■ Stated goal: Transcribe the lines below verbatim, skipping the images.
★ ★ ★
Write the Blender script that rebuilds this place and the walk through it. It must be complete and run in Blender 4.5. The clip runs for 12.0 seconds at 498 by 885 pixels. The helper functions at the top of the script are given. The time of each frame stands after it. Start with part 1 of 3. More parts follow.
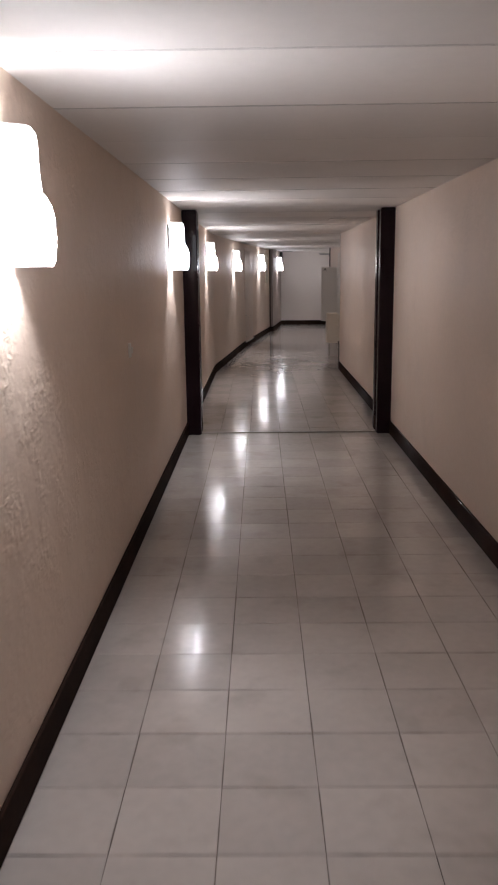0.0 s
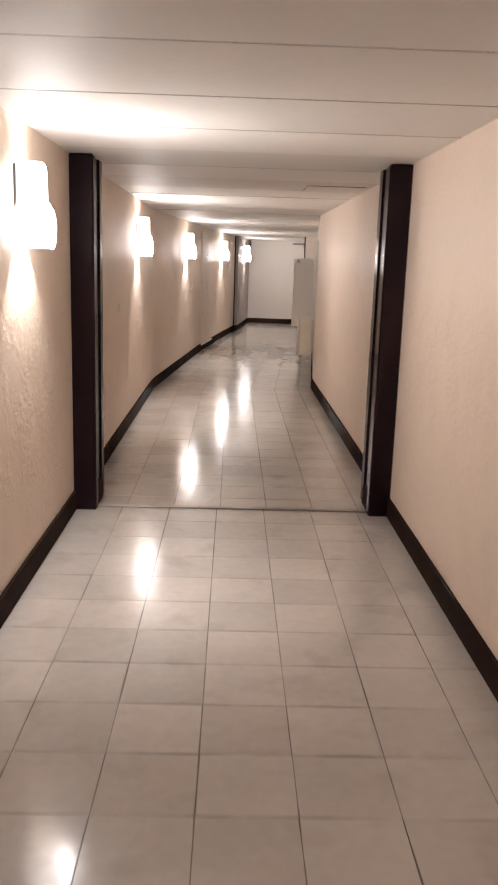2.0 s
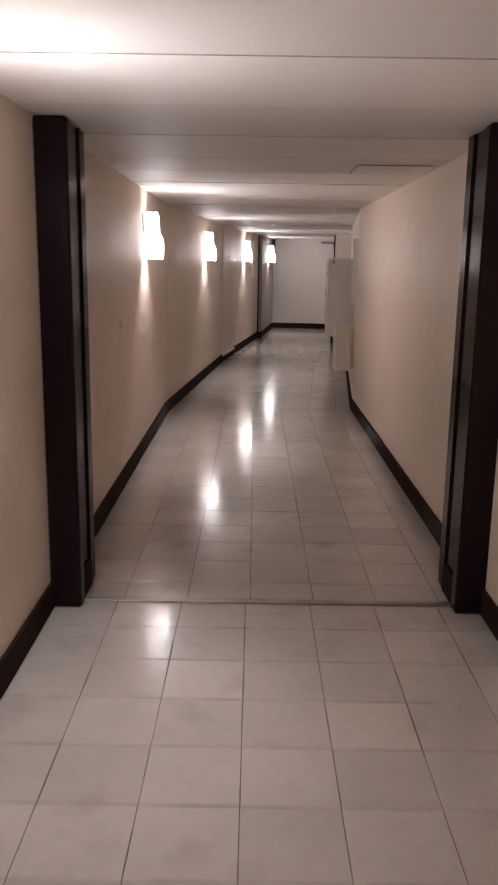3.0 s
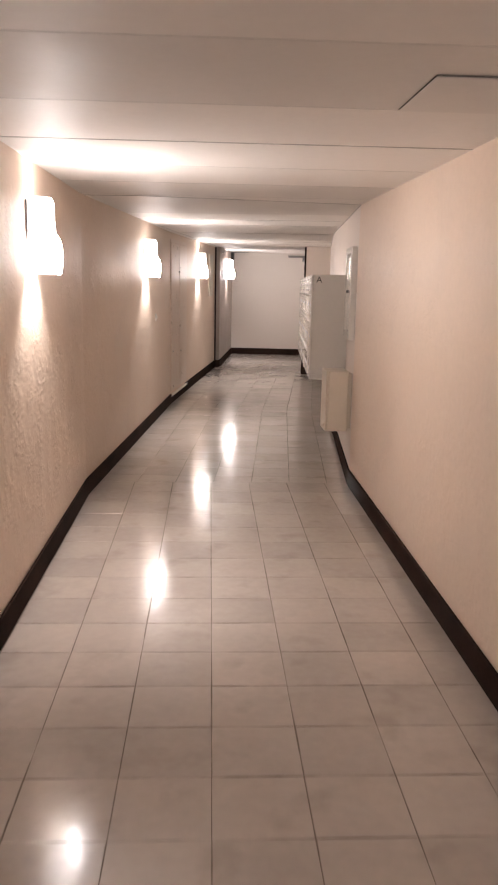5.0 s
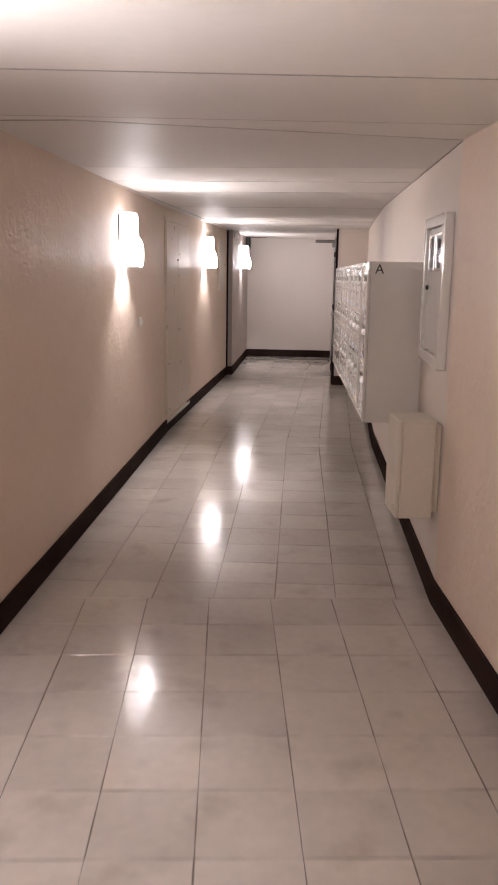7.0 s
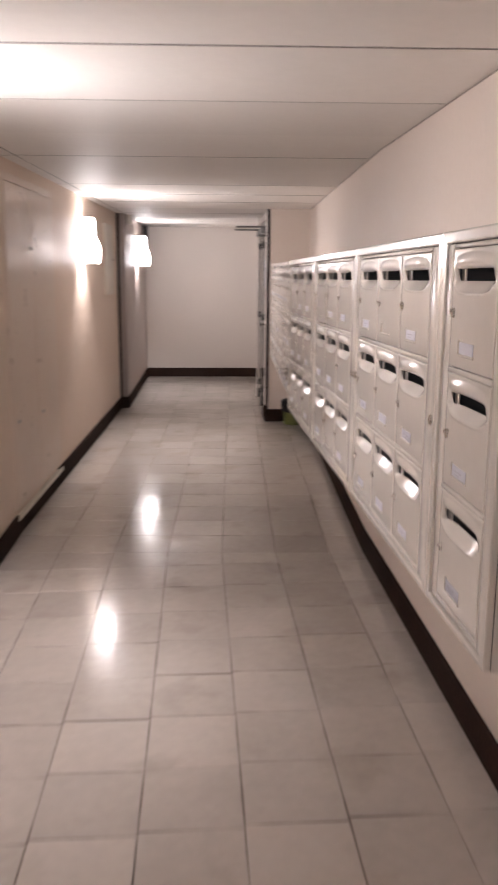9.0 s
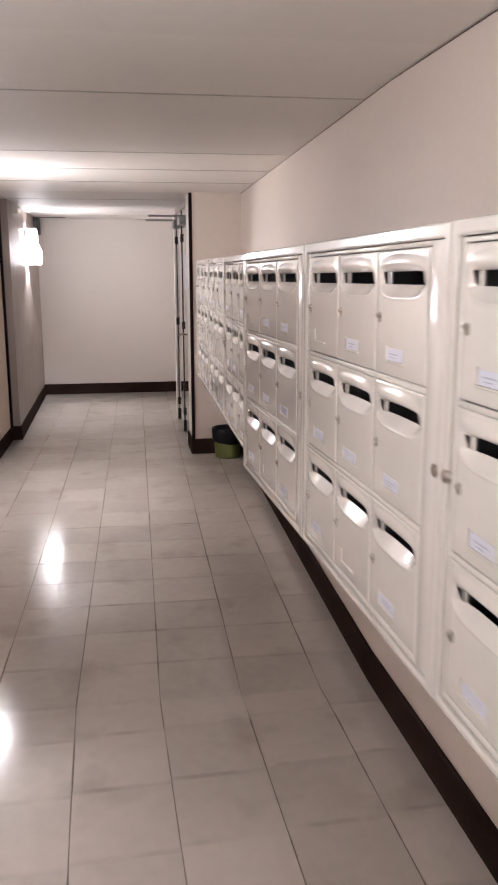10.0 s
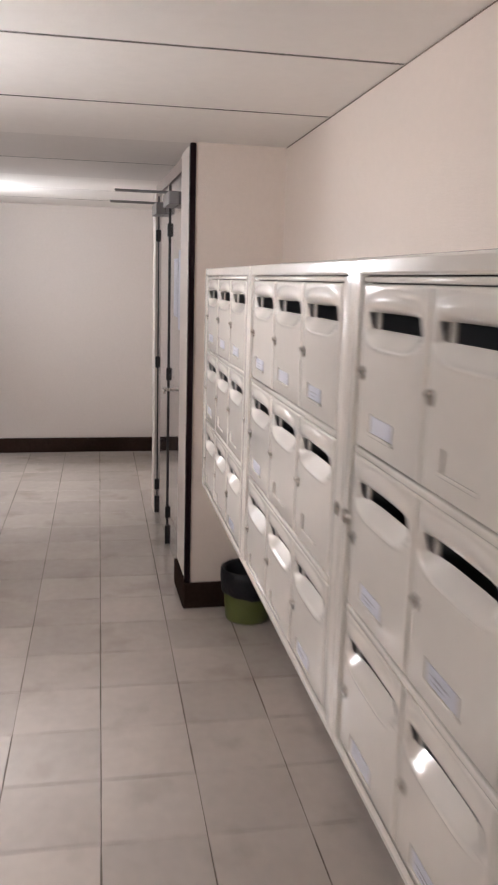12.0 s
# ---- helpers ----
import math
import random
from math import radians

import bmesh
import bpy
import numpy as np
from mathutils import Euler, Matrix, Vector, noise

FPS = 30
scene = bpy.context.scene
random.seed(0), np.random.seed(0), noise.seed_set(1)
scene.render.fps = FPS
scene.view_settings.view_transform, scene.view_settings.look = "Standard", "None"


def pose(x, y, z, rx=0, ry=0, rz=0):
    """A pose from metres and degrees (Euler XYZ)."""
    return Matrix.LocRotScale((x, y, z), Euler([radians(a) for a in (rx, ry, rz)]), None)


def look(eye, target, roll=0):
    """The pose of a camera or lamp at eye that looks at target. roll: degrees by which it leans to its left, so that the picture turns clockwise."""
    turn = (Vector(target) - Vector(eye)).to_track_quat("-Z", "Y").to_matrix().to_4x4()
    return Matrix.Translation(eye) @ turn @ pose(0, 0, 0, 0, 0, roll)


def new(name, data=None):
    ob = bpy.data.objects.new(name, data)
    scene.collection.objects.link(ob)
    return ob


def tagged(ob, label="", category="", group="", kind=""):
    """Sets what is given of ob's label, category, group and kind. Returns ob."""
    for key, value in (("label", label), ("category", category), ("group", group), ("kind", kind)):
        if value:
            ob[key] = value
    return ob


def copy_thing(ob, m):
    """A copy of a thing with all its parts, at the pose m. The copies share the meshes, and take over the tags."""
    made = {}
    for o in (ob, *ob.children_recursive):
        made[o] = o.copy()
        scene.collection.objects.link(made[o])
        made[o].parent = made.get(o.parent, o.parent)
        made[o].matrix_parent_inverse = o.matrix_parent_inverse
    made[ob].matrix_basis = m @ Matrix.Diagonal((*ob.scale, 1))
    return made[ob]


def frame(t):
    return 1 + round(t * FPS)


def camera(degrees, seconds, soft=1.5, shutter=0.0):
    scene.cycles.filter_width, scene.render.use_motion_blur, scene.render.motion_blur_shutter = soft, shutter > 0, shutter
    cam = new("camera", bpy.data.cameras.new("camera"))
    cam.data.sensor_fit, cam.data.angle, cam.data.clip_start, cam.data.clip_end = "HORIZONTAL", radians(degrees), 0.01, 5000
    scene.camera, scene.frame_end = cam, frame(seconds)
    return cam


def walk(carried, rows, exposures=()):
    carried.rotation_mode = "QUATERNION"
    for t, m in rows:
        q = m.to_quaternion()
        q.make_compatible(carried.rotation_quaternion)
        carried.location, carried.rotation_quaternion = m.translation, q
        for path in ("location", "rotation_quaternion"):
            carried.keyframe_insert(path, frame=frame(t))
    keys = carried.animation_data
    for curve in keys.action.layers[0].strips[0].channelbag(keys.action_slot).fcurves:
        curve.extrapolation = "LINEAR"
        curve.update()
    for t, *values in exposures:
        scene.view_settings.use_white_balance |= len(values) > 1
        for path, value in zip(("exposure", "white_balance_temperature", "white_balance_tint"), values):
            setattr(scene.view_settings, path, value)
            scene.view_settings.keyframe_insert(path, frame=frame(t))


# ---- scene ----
★ ★ ★
■ The reply:
Write the Blender script that rebuilds this place and the walk through it. It must be complete and run in Blender 4.5. The clip runs for 12.0 seconds at 498 by 885 pixels. The helper functions at the top of the script are given. The time of each frame stands after it. Start with part 1 of 3. More parts follow.
0.0 s
2.0 s
3.0 s
5.0 s
7.0 s
9.0 s
10.0 s
12.0 s
# ---- helpers ----
import math
import random
from math import radians

import bmesh
import bpy
import numpy as np
from mathutils import Euler, Matrix, Vector, noise

FPS = 30
scene = bpy.context.scene
random.seed(0), np.random.seed(0), noise.seed_set(1)
scene.render.fps = FPS
scene.view_settings.view_transform, scene.view_settings.look = "Standard", "None"


def pose(x, y, z, rx=0, ry=0, rz=0):
    """A pose from metres and degrees (Euler XYZ)."""
    return Matrix.LocRotScale((x, y, z), Euler([radians(a) for a in (rx, ry, rz)]), None)


def look(eye, target, roll=0):
    """The pose of a camera or lamp at eye that looks at target. roll: degrees by which it leans to its left, so that the picture turns clockwise."""
    turn = (Vector(target) - Vector(eye)).to_track_quat("-Z", "Y").to_matrix().to_4x4()
    return Matrix.Translation(eye) @ turn @ pose(0, 0, 0, 0, 0, roll)


def new(name, data=None):
    ob = bpy.data.objects.new(name, data)
    scene.collection.objects.link(ob)
    return ob


def tagged(ob, label="", category="", group="", kind=""):
    """Sets what is given of ob's label, category, group and kind. Returns ob."""
    for key, value in (("label", label), ("category", category), ("group", group), ("kind", kind)):
        if value:
            ob[key] = value
    return ob


def copy_thing(ob, m):
    """A copy of a thing with all its parts, at the pose m. The copies share the meshes, and take over the tags."""
    made = {}
    for o in (ob, *ob.children_recursive):
        made[o] = o.copy()
        scene.collection.objects.link(made[o])
        made[o].parent = made.get(o.parent, o.parent)
        made[o].matrix_parent_inverse = o.matrix_parent_inverse
    made[ob].matrix_basis = m @ Matrix.Diagonal((*ob.scale, 1))
    return made[ob]


def frame(t):
    return 1 + round(t * FPS)


def camera(degrees, seconds, soft=1.5, shutter=0.0):
    scene.cycles.filter_width, scene.render.use_motion_blur, scene.render.motion_blur_shutter = soft, shutter > 0, shutter
    cam = new("camera", bpy.data.cameras.new("camera"))
    cam.data.sensor_fit, cam.data.angle, cam.data.clip_start, cam.data.clip_end = "HORIZONTAL", radians(degrees), 0.01, 5000
    scene.camera, scene.frame_end = cam, frame(seconds)
    return cam


def walk(carried, rows, exposures=()):
    carried.rotation_mode = "QUATERNION"
    for t, m in rows:
        q = m.to_quaternion()
        q.make_compatible(carried.rotation_quaternion)
        carried.location, carried.rotation_quaternion = m.translation, q
        for path in ("location", "rotation_quaternion"):
            carried.keyframe_insert(path, frame=frame(t))
    keys = carried.animation_data
    for curve in keys.action.layers[0].strips[0].channelbag(keys.action_slot).fcurves:
        curve.extrapolation = "LINEAR"
        curve.update()
    for t, *values in exposures:
        scene.view_settings.use_white_balance |= len(values) > 1
        for path, value in zip(("exposure", "white_balance_temperature", "white_balance_tint"), values):
            setattr(scene.view_settings, path, value)
            scene.view_settings.keyframe_insert(path, frame=frame(t))


# ---- scene ----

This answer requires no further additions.